Your task:
Write out each line in which the string "that" is present.

Dataset extract:
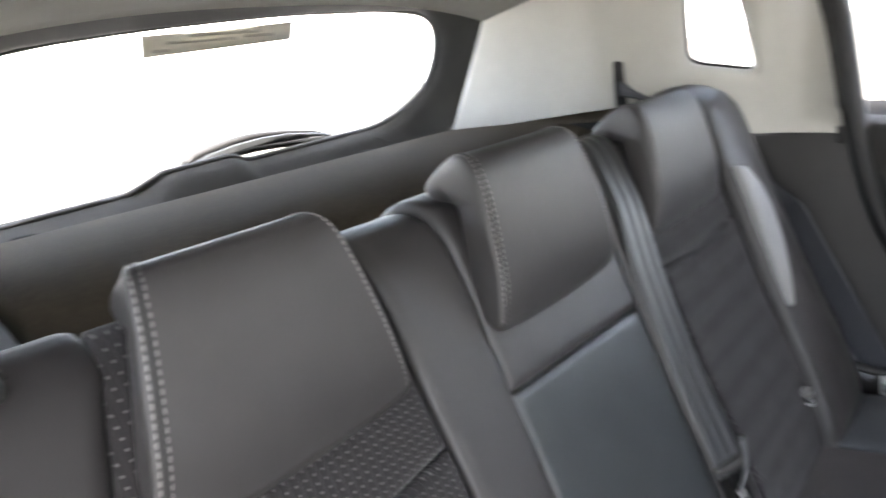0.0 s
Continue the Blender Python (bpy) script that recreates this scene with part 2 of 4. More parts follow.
def tube(name, points, radius, material, parent=None, label="", n=40, sides=10, flat=1.0):
    """A round bar along a smooth line."""
    c = spline(points, n)
    rings = []
    up = Vector((0, 0, 1))
    for i in range(n):
        d = Vector(c[min(i + 1, n - 1)] - c[max(i - 1, 0)]).normalized()
        a = d.cross(up)
        if a.length < 1e-3:
            a = d.cross(Vector((0, 1, 0)))
        a.normalize()
        b = a.cross(d).normalized()
        r = radius if not callable(radius) else radius(i / (n - 1))
        rings.append([Vector(c[i]) + a * (r * math.cos(t)) + b * (r * flat * math.sin(t)) for t in np.linspace(0, 2 * math.pi, sides, endpoint=False)])
    return loft_ob(name, rings, material, parent, label)


def box(name, x0, x1, y0, y1, z0, z1, material, parent=None, label="", bevel=0.004, seg=2):
    bm = bmesh.new()
    bmesh.ops.create_cube(bm, size=1)
    for v in bm.verts:
        v.co = Vector((x0 + (v.co.x + 0.5) * (x1 - x0), y0 + (v.co.y + 0.5) * (y1 - y0), z0 + (v.co.z + 0.5) * (z1 - z0)))
    if bevel:
        bmesh.ops.bevel(bm, geom=bm.edges[:], offset=bevel, segments=seg, affect="EDGES", profile=0.6)
    ob = part(name, bm, material, parent, label)
    return ob


def prism(name, outline, along, depth, material, parent=None, label="", bevel=0.004, seg=2):
    """A solid: the outline (points in 3D, one plane) pushed along a vector."""
    bm = bmesh.new()
    vs = [bm.verts.new(p) for p in outline]
    f = bm.faces.new(vs)
    r = bmesh.ops.extrude_face_region(bm, geom=[f])
    d = Vector(along).normalized() * depth
    for g in r["geom"]:
        if isinstance(g, bmesh.types.BMVert):
            g.co += d
    bmesh.ops.recalc_face_normals(bm, faces=bm.faces)
    if bevel:
        es = [e for e in bm.edges if len(e.link_faces) == 2 and e.calc_face_angle(0) > 0.6]
        bmesh.ops.bevel(bm, geom=es, offset=bevel, segments=seg, affect="EDGES", profile=0.6)
    ob = part(name, bm, material, parent, label)
    return ob


class Profile:
    """A curve in y, z that a seat's face follows; s runs across (x), t along the curve, h off the face."""

    def __init__(self, points, n=400, flip=1.0):
        self.c = spline(points, n)
        self.t = np.r_[0, np.cumsum(np.linalg.norm(np.diff(self.c, axis=0), axis=1))]
        d = np.gradient(self.c, self.t, axis=0)
        d /= np.linalg.norm(d, axis=1)[:, None]
        self.nrm = np.stack([-d[:, 1], d[:, 0]], 1) * flip
        self.end = self.t[-1]

    def at_z(self, z):
        k = np.argmax(self.c[:, 1]) + 1
        return float(np.interp(z, self.c[:k, 1], self.t[:k]))

    def at_y(self, y, upto=None):
        k = np.argmin(self.c[:, 0]) + 1
        return float(np.interp(-y, -self.c[:k, 0], self.t[:k]))

    def __call__(self, s, t, h):
        t = np.clip(t, 0, self.end)
        y, z = np.interp(t, self.t, self.c[:, 0]), np.interp(t, self.t, self.c[:, 1])
        ny, nz = np.interp(t, self.t, self.nrm[:, 0]), np.interp(t, self.t, self.nrm[:, 1])
        return np.stack([np.broadcast_to(s, y.shape), y + ny * h, z + nz * h], -1)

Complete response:
Continue the Blender Python (bpy) script that recreates this scene with part 2 of 4. More parts follow.
    """A curve in y, z that a seat's face follows; s runs across (x), t along the curve, h off the face."""